When I did this ritual, I suddenly felt strange and began making strange noises and then just tipped my head back and laughed like a maniac and it felt uncontrollable. Anyways, I noticed an odd thing that night. I didn't dream at all, or hardly at all, which is strange for me. When I gazed into my crystal ball, I noticed that I also had some sort of superhuman strength as I was able to rip an empty beer can in half with my bare hands. However, I was quite excited about it all at the time. I was excited that I was going to live for 500 years, and I quickly got a huge amount of work done..... and felt as though I was something beyond a mere mortal human. Of course, I wasn't going to test it by trying to fly like superman or some crazy shit
The website said that having centuries of life really is possible after this ritual, and I was stoked about it. I really did feel invincible like I could live for centuries afterwards, and I was EXTREMELY productive and my mind felt quite sharp as a tack.

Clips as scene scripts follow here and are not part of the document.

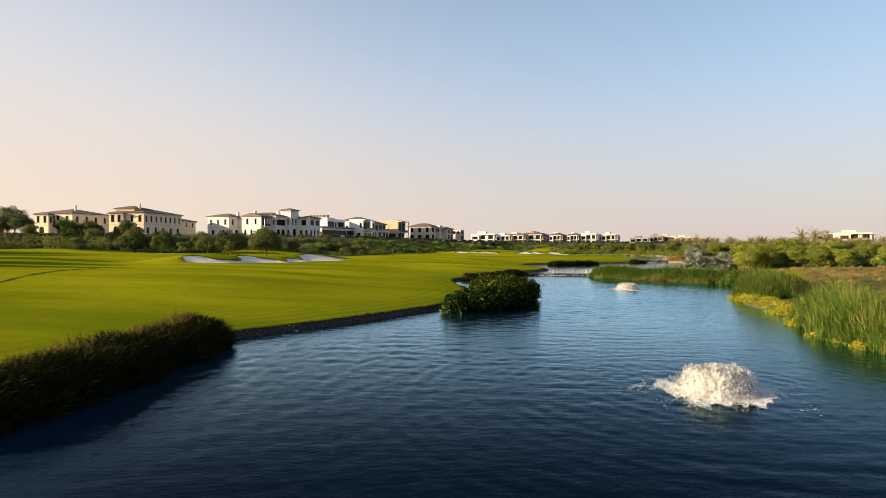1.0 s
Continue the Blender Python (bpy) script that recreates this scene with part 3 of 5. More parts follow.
def feather_palm(seed, label, height=3.8, fronds=24, material=None):
    """A date palm: ringed trunk and arching feather fronds."""
    rs = np.random.RandomState(seed)
    root = thing("date_palm", (0, 0, 0), label, "palm", "date palms")
    bm = bmesh.new()
    limb(bm, (0, 0, -0.4), (0.15, 0, height), 0.28, 0.22, 8, 0.1, 8)
    part("trunk", bm, M_BARK, root, "rough brown palm trunk")
    verts, faces = [], []
    L, n = 2.8, 22
    for k in range(n + 1):
        s = k / n
        x, z = L * s, 0.55 * math.sin(s * 2.0) - 0.9 * s * s
        w = 0.55 * math.sin(min(1, s * 1.1 + 0.12) * math.pi) + 0.05
        for sgn in (-1, 1):
            o = len(verts)
            verts += [(x, 0, z), (x + 0.12, 0, z), (x + 0.34, sgn * w, z - 0.10 - 0.12 * (k % 2))]
            faces += [[o, o + 1, o + 2]]
    o = len(verts)
    for k in range(6):
        s = k / 5
        x, z = L * s, 0.55 * math.sin(s * 2.0) - 0.9 * s * s
        verts += [(x, -0.035 * (1 - 0.8 * s), z), (x, 0.035 * (1 - 0.8 * s), z)]
        if k:
            faces += [[o + 2 * k - 2, o + 2 * k - 1, o + 2 * k + 1, o + 2 * k]]
    fr = data_of("frond", verts, faces, material or M_DATE)
    for k in range(fronds):
        ob = part("frond", fr, None, root)
        size = rs.uniform(0.8, 1.1)
        ob.matrix_basis = pose(0.15, 0, height, 0, 0, k * 137.5) @ pose(0, 0, 0, rs.uniform(-20, 20), -(72 - 100 * k / fronds + rs.uniform(-6, 6)), 0) @ Matrix.Diagonal((size, size, size, 1))
    return root


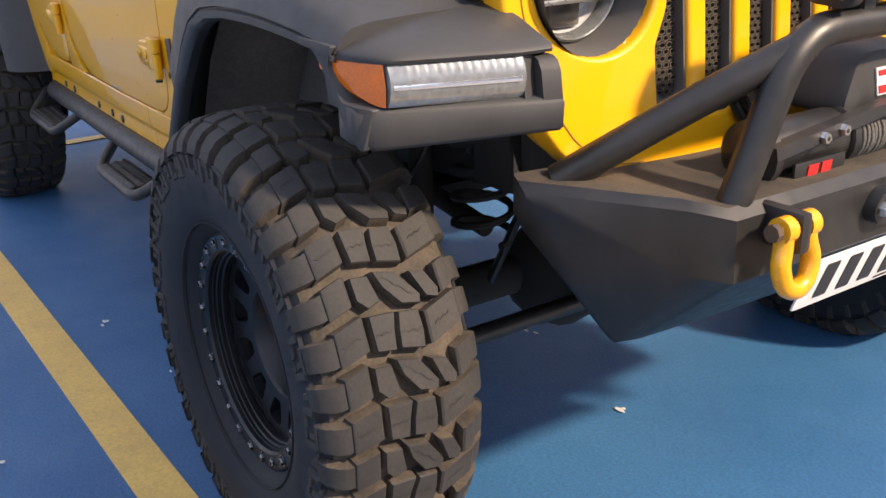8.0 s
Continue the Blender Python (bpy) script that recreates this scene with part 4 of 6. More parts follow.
fs = [p for p, _ in H_P]
fs = fs + [-p for p in fs[-2::-1]]
xs = [-0.604, -0.55, -0.45, -0.35, -0.25, -0.15, -0.05, 0.05, 0.15, 0.22, 0.27, 0.31, 0.345, 0.37, 0.39, 0.405, 0.412]
bm = bmesh.new()
add_rings(bm, [[hood_point(x, f) for f in fs] for x in xs], closed=False)
bmesh.ops.recalc_face_normals(bm, faces=bm.faces)
if sum(f.normal.z for f in bm.faces) < 0:
    bmesh.ops.reverse_faces(bm, faces=bm.faces)
rim = [e for e in bm.edges if e.is_boundary]
ext = bmesh.ops.extrude_edge_only(bm, edges=rim)
for v in ext["geom"]:
    if isinstance(v, bmesh.types.BMVert):
        v.co += Vector((-0.015 if v.co.x > 0.3 else 0.012, -math.copysign(0.012, v.co.y) if abs(v.co.y) > 0.6 else 0, -0.03))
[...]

That night, I continued to have great ideas despite having drank nearly a whole 6 pack of Sierra Nevada Torpedo that night. I basically said the heck with worrying about drinking too much or any sort of unhealthy habits in general since I was going to live for 500 years anyways as a result of this deal. Frankly, according to the things I read on the internet I wasn't even sure whether one is even mortal after selling their soul. Then, I woke up in the night, very sweaty and strange. I felt really spooked about things and panicked wanting my soul back. I hadn't dreamed again, which is very unusual for me. I had read on the internet site that talked about this exchange (which I found to be highly credible) that one can get their soul back if they turn to Christ, which I did. I was panicked at the whole thing, and I began praying to Jesus to bring me back my soul and I began to repent. Today, I'm basically feeling normal thank God..... LITERALLY!

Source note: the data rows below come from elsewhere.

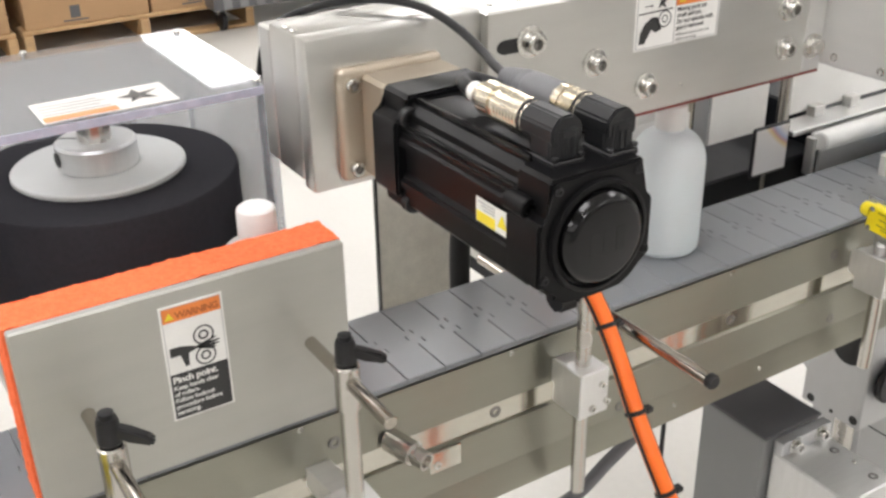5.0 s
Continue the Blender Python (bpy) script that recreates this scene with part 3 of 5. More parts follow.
def build_motor():
    m = thing("servo_motor", (0.107, 0.56, 1.147), "black square servo motor with bronze adapter and two connector plugs", "electric motor")
    cx, cz = 0.1045, 1.148
    bm = B()
    box(bm, 0.0505, 0.1425, 0.688, 0.6995, 1.1075, 1.1985, 0.0055, segments=3)
    part("mounting_flange", bm, ADAPTER, m)
    bm = B()
    box(bm, cx - 0.0365, cx + 0.036, 0.652, 0.688, 1.1125, 1.1935, 0.003)
    part("adapter_block", bm, ADAPTER, m)
    for dz in (-1, 1):
        cap_screw((0.0608, 0.688, 1.1525 + dz * 0.0335), (0, -1, 0), 0.0056, washer=False)
    bm = B()
    half = [(0.0, -0.0445), (0.034, -0.0445), (0.037, -0.041), (0.037, -0.031), (0.0455, -0.028), (0.0475, -0.025), (0.0475, 0.026), (0.0455, 0.029), (0.037, 0.032), (0.037, 0.044), (0.034, 0.047)]
    prism(bm, [(cx + a, cz + b) for a, b in half] + [(cx - a, cz + b) for a, b in half[:0:-1]], 0.617, 0.652, "y")
    bmesh.ops.bevel(bm, geom=[e for e in bm.edges if abs(e.verts[0].co.y - e.verts[1].co.y) < 1e-6], offset=0.002, segments=2, affect="EDGES")
    part("front_flange", bm, BLACK_PAINT, m)
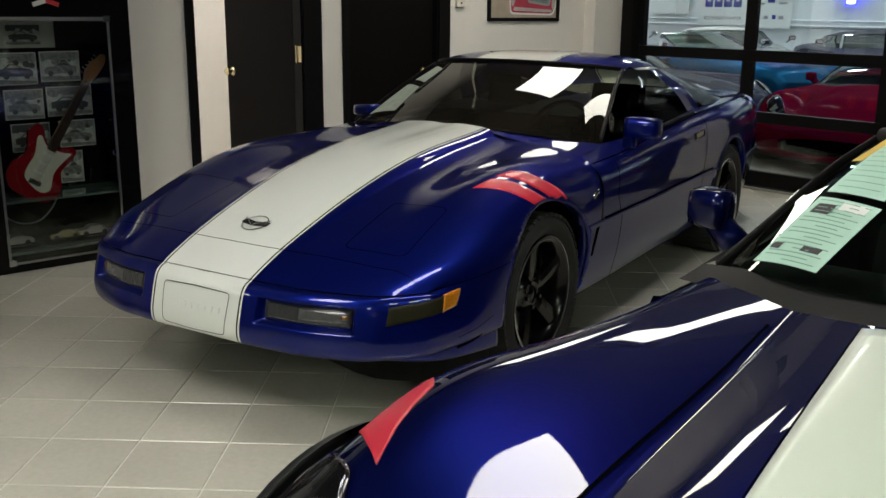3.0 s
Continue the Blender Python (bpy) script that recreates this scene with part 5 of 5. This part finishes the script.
# ---- the display case ----
def display_case():
    c = empty("display_case", room(-2.05, -0.625, 0), "glossy black display cabinet with a glass door and aluminium trim", "cabinet")
    hw, top, d = 0.455, 1.52, -0.36
    box("back_panel", d, d + 0.02, -hw, hw, 0.0, top, M["case_black"], c)
    for a, b, n in ((-hw, -hw + 0.04, "side_panel"), (hw - 0.04, hw, "side_panel")):
        box(n, d + 0.02, -0.02, a, b, 0.0, top, M["case_black"], c)
    for a, b, n in ((top - 0.05, top, "top"), (0.0, 0.04, "base")):
        box(n, d + 0.02, -0.02, -hw + 0.04, hw - 0.04, a, b, M["case_black"], c)
    # front frame
    for n, a in (("front_post", (-hw, -0.315, 0, top)), ("front_post", (0.335, hw, 0, top)), ("front_header", (-0.315, 0.335, 1.365, top)), ("front_foot", (-0.315, 0.335, 0, 0.045))):
        box(n, -0.02, 0.012, a[0], a[1], a[2], a[3], M["case_black"], c, 0.006)
    # glass door with thin aluminium rails
    door = empty("glass_door", pose(0.0, 0, 0))
    door.parent = c
    box("pane", 0.004, 0.010, -0.312, 0.332, 0.05, 1.36, M["glass"], door)
    for n, a in (("rail", (-0.315, 0.335, 1.345, 1.365)), ("rail", (-0.315, 0.335, 0.046, 0.058)), ("stile", (-0.315, -0.303, 0.058, 1.345)), ("stile", (0.323, 0.335, 0.058, 1.345))):
        box(n, 0.0125, 0.018, a[0], a[1], a[2], a[3], M["case_trim"], door)
    for y in (-0.30, 0.32):
        for z in (0.06, 1.355):
            box("pivot", 0.018, 0.026, y - 0.02, y + 0.02, z - 0.018, z + 0.018, M["chrome"], door, 0.003)
    box("lock", 0.018, 0.03, 0.30, 0.318, 0.60, 0.63, M["chrome"], door, 0.003)
    # header badge
    for y, m, tilt in ((-0.03, "paper", 18), (0.035, "red_ink", -18)):
        bm = bmesh.new()
        add_box(bm, 0.0, 0.003, -0.038, 0.038, -0.012, 0.012, 0.002, pose(0.0125, y, 1.44, tilt))
        part("header_badge", bm, M[m], c)
    box("glass_shelf", d + 0.02, -0.03, -hw + 0.04, hw - 0.04, 0.375, 0.385, M["shelf_glass"], c)
    box("glass_shelf", d + 0.02, -0.03, -hw + 0.04, hw - 0.04, 0.085, 0.095, M["shelf_glass"], c)
    return c


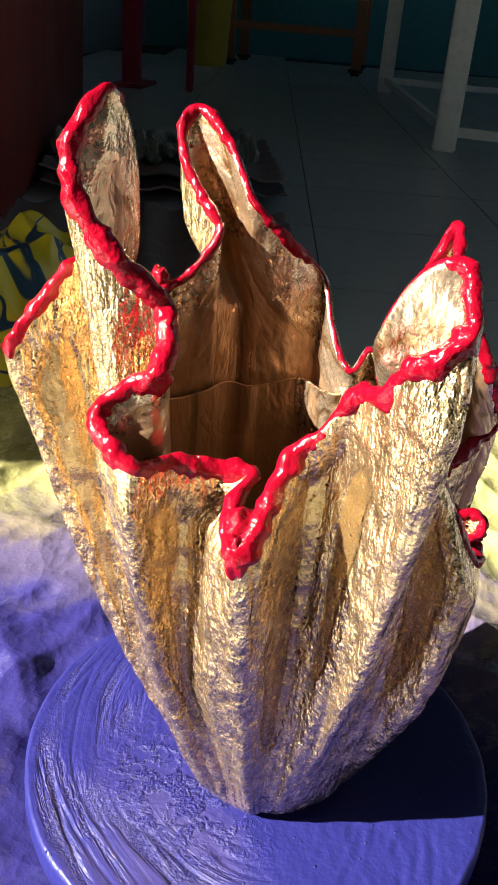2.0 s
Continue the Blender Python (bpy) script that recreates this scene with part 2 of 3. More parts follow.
TILE = floor_tile()
JOINT = plain("dark_grout", (0.07, 0.07, 0.07), 0.9)
PLASTER = plain("wall_plaster", (0.19, 0.22, 0.22), 0.8, grain=20)
TEAL = plain("teal_wall_paint", (0.06, 0.25, 0.24), 0.7, grain=20)
CEILING = plain("ceiling_paint", (0.25, 0.25, 0.24), 0.9)
DRUM = plain("maroon_plastic", (0.21, 0.028, 0.018), 0.45, vary=0.15, grain=12)
PULP = plain("grey_moulded_pulp", (0.17, 0.145, 0.14), 0.95, grain=120, bump=0.003)
TUFT = plain("off_white_wadding", (0.18, 0.21, 0.195), 0.95, grain=160, bump=0.006)
WHITE = plain("worn_white_paint", (0.78, 0.80, 0.76), 0.5, vary=0.12)
WOOD = plain("orange_brown_wood", (0.28, 0.12, 0.05), 0.5)
BLACK = plain("black_rubber", (0.02, 0.02, 0.02), 0.6)
CRIMSON = plain("crimson_plastic", (0.30, 0.02, 0.05), 0.45)
NAVY = plain("navy_fabric", (0.03, 0.06, 0.16), 0.8)
OCHRE = plain("ochre_plastic", (0.40, 0.30, 0.03), 0.5)
INK = plain("dark_print_ink", (0.02, 0.05, 0.05), 0.5)


# ---- mesh helpers ----
def mesh_of(name, verts, faces, material, smooth=True):
    me = bpy.data.meshes.new(name)
    me.from_pydata([tuple(map(float, v)) for v in verts], [], faces)
    me.materials.append(material)
    if smooth:
        me.polygons.foreach_set("use_smooth", [True] * len(me.polygons))
    me.update()
    return me


def store(me, name, rows):
    """Keeps a vector for each vertex, for the materials."""
    me.attributes.new(name, "FLOAT_VECTOR", "POINT").data.foreach_set("vector", np.array(rows, dtype=float).ravel())
    return me


def part(name, data, parent=None, label=""):
    ob = new(name, data)
    ob.parent = parent
    return tagged(ob, label)


def box(name, size, at, material, parent=None, bevel=0.0, label="", turn=0.0):
    bm = bmesh.new()
    bmesh.ops.create_cube(bm, size=1.0)
    bmesh.ops.scale(bm, vec=size, verts=bm.verts)
    if bevel:
        bmesh.ops.bevel(bm, geom=bm.edges[:], offset=bevel, segments=2, affect="EDGES")
    me = bpy.data.meshes.new(name)
    bm.to_mesh(me)
    bm.free()
    me.materials.append(material)
    ob = part(name, me, parent, label)
    ob.matrix_basis = pose(*at, 0, 0, turn)
    return ob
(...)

Throughout the whole thing and now, I wonder if I was just psyching myself out with a bunch of hocus pocus honestly. Somehow, it just seems implausible that a human could actually live for 500 years due to some kind of ritual and I wondered if the whole thing was bullshit. However, it also really scared me, and I just hope that if this actually wasn't just all in my head, that it will be possible for me to ensure that evil spirits stay the fuck out of my life. I don't want them, and I don't ever know why I did this stupid ritual, but it scared me. Of course, maybe this whole "ritual" was really just me being being a retard and psyching myself out. I'm frankly not sure and wasn't really 100% sure at the time, but it all kind of scared me. Still, there's a good part of me that is and always was skeptical..... feeling as though it wouldn't be possible to live for 500 years and sell your soul by simply going in a dark room and chanting something, though the energy just felt so intense, almost like a drug...... even though I've been sober other than beer for the past several months! If I was just psyching myself out, I feel kind of stupid that I'd be so gullible though. What are your thoughts on this whole experience? These sorts of rituals are some scary shit though, that's for sure.
When I did this ritual, I suddenly felt strange and began making strange noises and then just tipped my head back and laughed like a maniac and it felt uncontrollable. Anyways, I noticed an odd thing that night. I didn't dream at all, or hardly at all, which is strange for me. When I gazed into my crystal ball, I noticed that I also had some sort of superhuman strength as I was able to rip an empty beer can in half with my bare hands. However, I was quite excited about it all at the time. I was excited that I was going to live for 500 years, and I quickly got a huge amount of work done..... and felt as though I was something beyond a mere mortal human. Of course, I wasn't going to test it by trying to fly like superman or some crazy shit

That night, I continued to have great ideas despite having drank nearly a whole 6 pack of Sierra Nevada Torpedo that night. I basically said the heck with worrying about drinking too much or any sort of unhealthy habits in general since I was going to live for 500 years anyways as a result of this deal. Frankly, according to the things I read on the internet I wasn't even sure whether one is even mortal after selling their soul. Then, I woke up in the night, very sweaty and strange. I felt really spooked about things and panicked wanting my soul back. I hadn't dreamed again, which is very unusual for me. I had read on the internet site that talked about this exchange (which I found to be highly credible) that one can get their soul back if they turn to Christ, which I did. I was panicked at the whole thing, and I began praying to Jesus to bring me back my soul and I began to repent. Today, I'm basically feeling normal thank God..... LITERALLY!
Throughout the whole thing and now, I wonder if I was just psyching myself out with a bunch of hocus pocus honestly. Somehow, it just seems implausible that a human could actually live for 500 years due to some kind of ritual and I wondered if the whole thing was bullshit. However, it also really scared me, and I just hope that if this actually wasn't just all in my head, that it will be possible for me to ensure that evil spirits stay the fuck out of my life. I don't want them, and I don't ever know why I did this stupid ritual, but it scared me. Of course, maybe this whole "ritual" was really just me being being a retard and psyching myself out. I'm frankly not sure and wasn't really 100% sure at the time, but it all kind of scared me. Still, there's a good part of me that is and always was skeptical..... feeling as though it wouldn't be possible to live for 500 years and sell your soul by simply going in a dark room and chanting something, though the energy just felt so intense, almost like a drug...... even though I've been sober other than beer for the past several months! If I was just psyching myself out, I feel kind of stupid that I'd be so gullible though. What are your thoughts on this whole experience? These sorts of rituals are some scary shit though, that's for sure.